LUDMILLA of CZECHIA, a Bohemian princess and grandmother of Prince St. Wenceslas of Bohemia (28th September). Following the untimely repose of her husband, Boriwoi I of Bohemia, St. Ludmilla led an austere, pious life and continued to be concerned about the Church in Bohemia (western Czech Republic). However, following the death of her son and successor of her husband, her daughter-in-law, Dragomira, sought to use her influence over the young and inexperienced St. Wenceslas to re-introduce pagan customs back into the country. This, naturally, was met with opposition by St. Ludmilla, and Dragomira eventually sent two assassins to murder her, which they did, whilst St. Ludmilla was at prayer in her home in Tetín (Central Bohemian Region of the Czech Republic) on 15th September, 921. Her relics were initially buried at Tetín in the city wall, and numerous healings occurred at her grave. St. Wenceslas, later had her relics translated to church of St. George in Prague.
NINIAN, St. Ninian was a native Briton. According to St. Bede the Venerable (25th May), St. Ninian received his education and Episcopal consecration at Rome, and was then sent back to his native land as a missionary. St. Ninian founded the Episcopal See of Withern, or “Candida Casa” (so-called because St. Ninian’s Cathedral was built of white stone, the first to be so in Britain), at present-day Whithorn, Dumfries and Galloway. This church, dedicated to St. Martin of Tours (11th November), is the first recorded Christian church to have been built in Scotland. From his cathedral, and the monastery attached to it, St. Ninian and his monks enlightened the northern Britons and the Picts, and St. Ninian became known as the Apostle of Cumberland and of the Southern Picts of Scotland. It is generally believed that St. Ninian reposed circa 432, though an eighth century poem, the Miracula Nynie Episcopi, claims he was a contemporary of a local king called Tudwal; a king of that name ruled at Dumbarton circa 550. St. Ninian was buried at his church. In the Middle Ages his tomb became a place of pilgrimage.
Troparion of St. Ninian — Tone I
O Ninian, thou faithful servant of Christ, equal of the apostles,
as a vessel overflowing with the love of Christ thou didst enlighten
the land of the Picts with the Faith; wherefore, we beseech thee most earnestly:
Entreat the life-creating Trinity, that the Scottish land
may regain its ancient piety, that peace be granted to the world,
and salvation to all who honour thy holy memory.

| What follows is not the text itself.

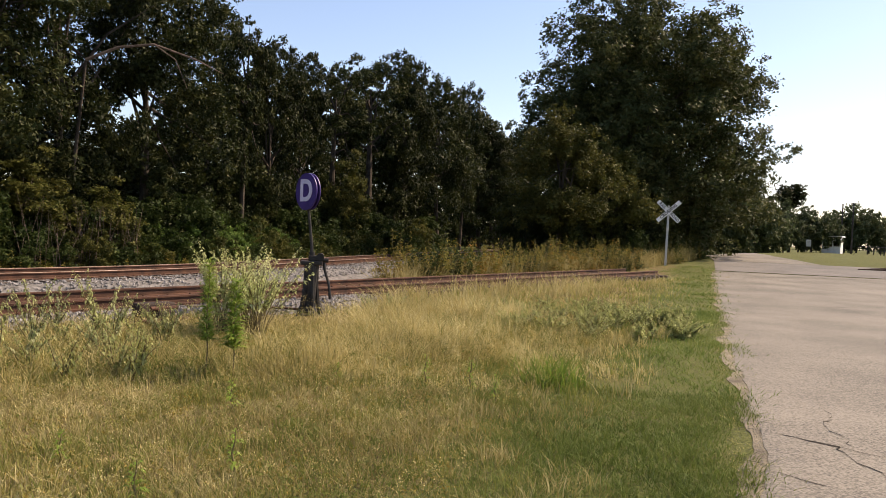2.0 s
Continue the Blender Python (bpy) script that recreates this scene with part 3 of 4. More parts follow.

ROGELIUS of CÓRDOBA and SERVUS-DEI, St. Rogelius a monk, and St. Servus-Dei, his spiritual child, and possible Cell Attendant, were martyred in 852 at Córdoba (southern Spain) for publicly denouncing Islam (the official charge being blasphemy). They were the first martyrs under the Emir Muhammad I of Córdoba (r. 852–886) and are counted amongst the forty-eight Christians known as the Martyrs of Córdoba.
Prior to the Schism the Patriarchate of Rome was Orthodox, and fully in communion with the Orthodox Church. As Saint John of Shanghai and San Francisco +1966 said “The West was Orthodox for a thousand years, and her venerable Liturgy is far older than any of her heresies”.